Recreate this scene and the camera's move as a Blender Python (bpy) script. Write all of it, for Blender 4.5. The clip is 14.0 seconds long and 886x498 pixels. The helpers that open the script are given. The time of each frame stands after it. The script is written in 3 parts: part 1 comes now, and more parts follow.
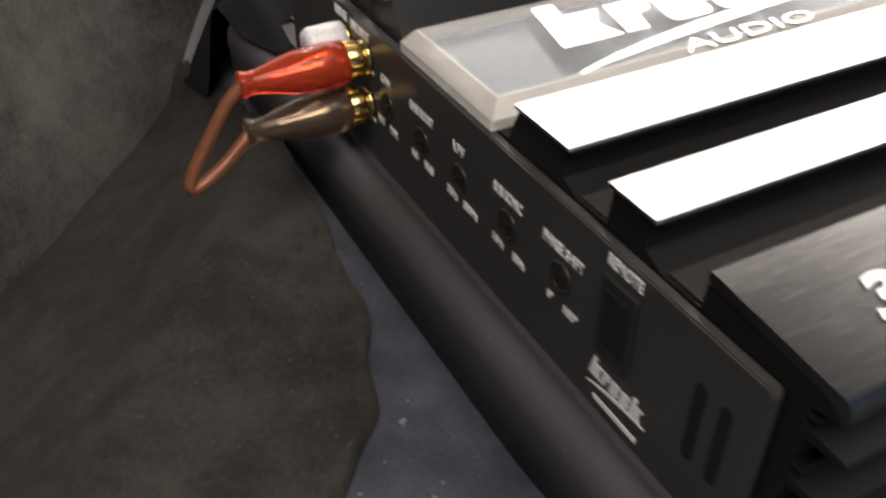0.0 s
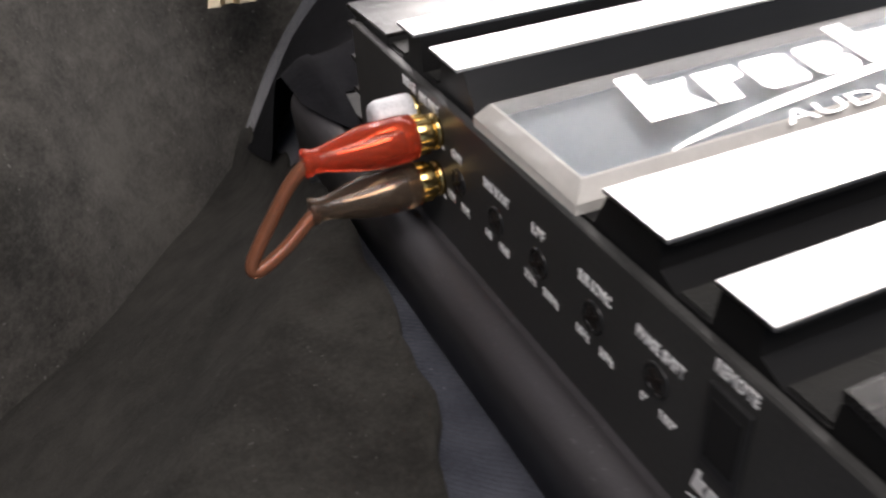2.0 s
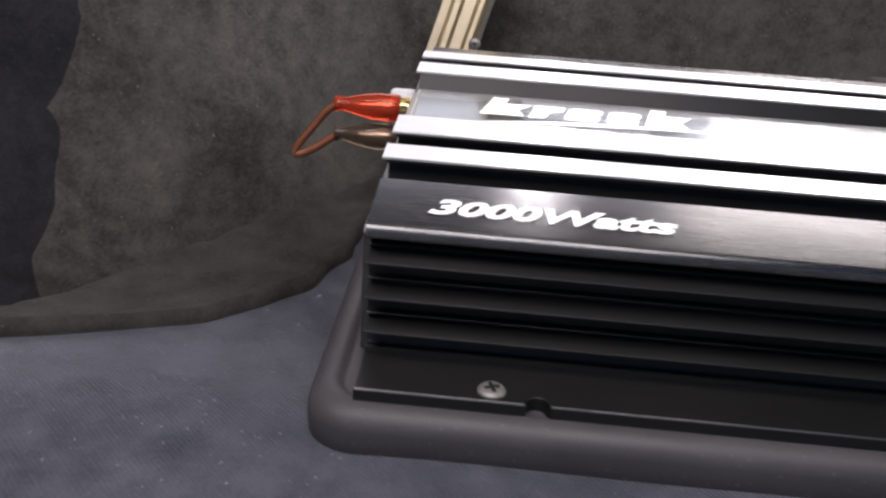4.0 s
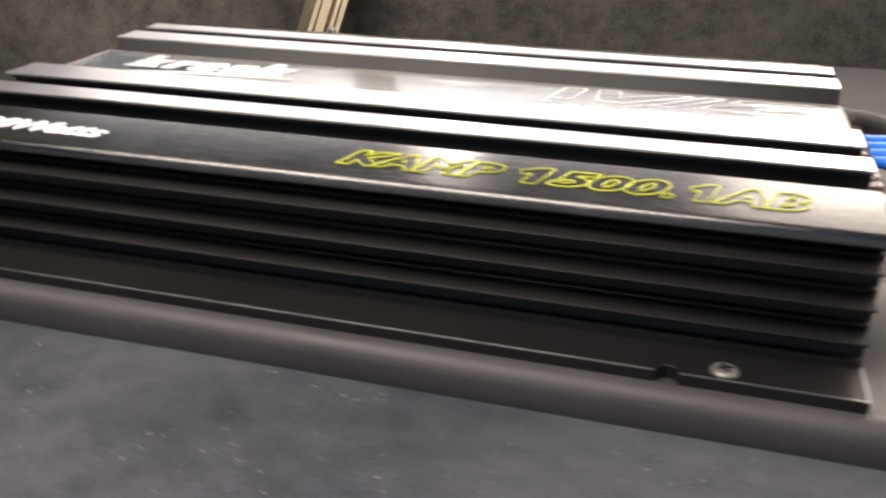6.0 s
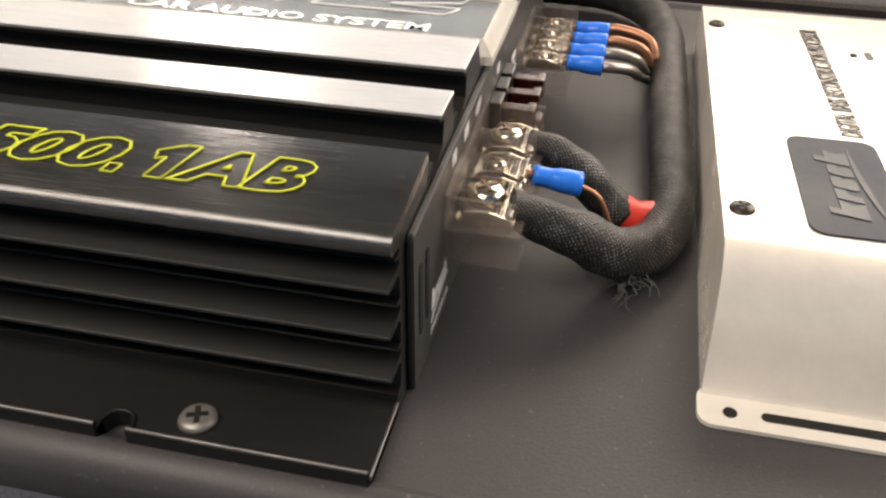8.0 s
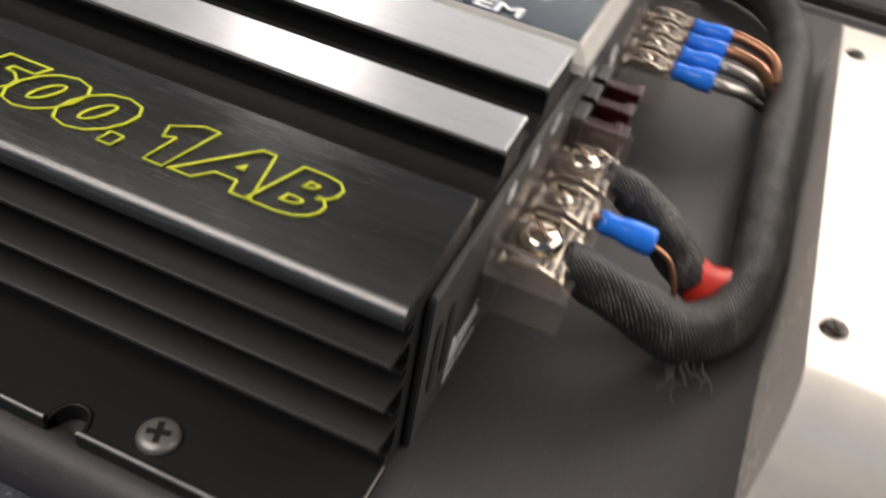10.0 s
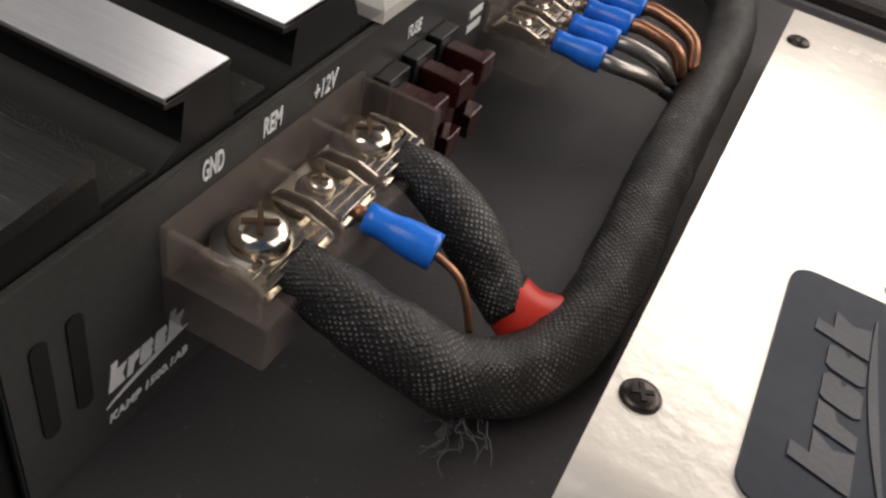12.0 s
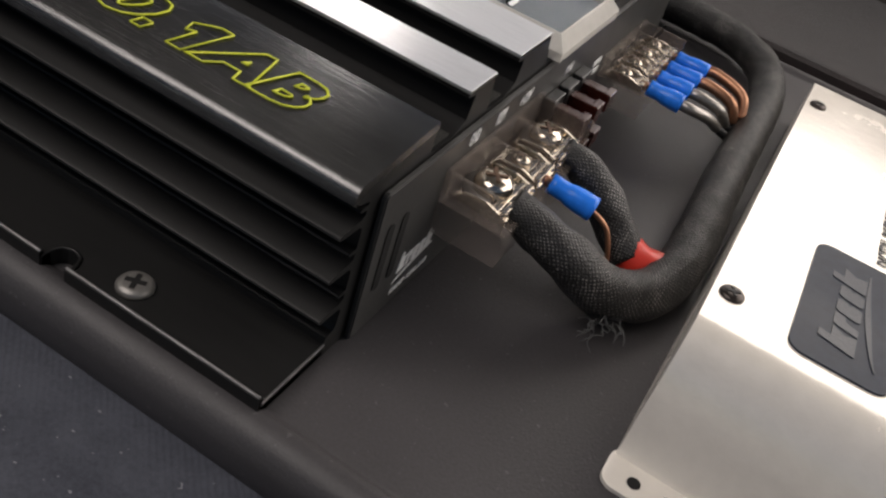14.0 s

###

_Exercise directions_.
Give every line back word for word and leave the pictures out.

_Solution for this problem_.
Recreate this scene and the camera's move as a Blender Python (bpy) script. Write all of it, for Blender 4.5. The clip is 14.0 seconds long and 886x498 pixels. The helpers that open the script are given. The time of each frame stands after it. The script is written in 3 parts: part 1 comes now, and more parts follow.
0.0 s
2.0 s
4.0 s
6.0 s
8.0 s
10.0 s
12.0 s
14.0 s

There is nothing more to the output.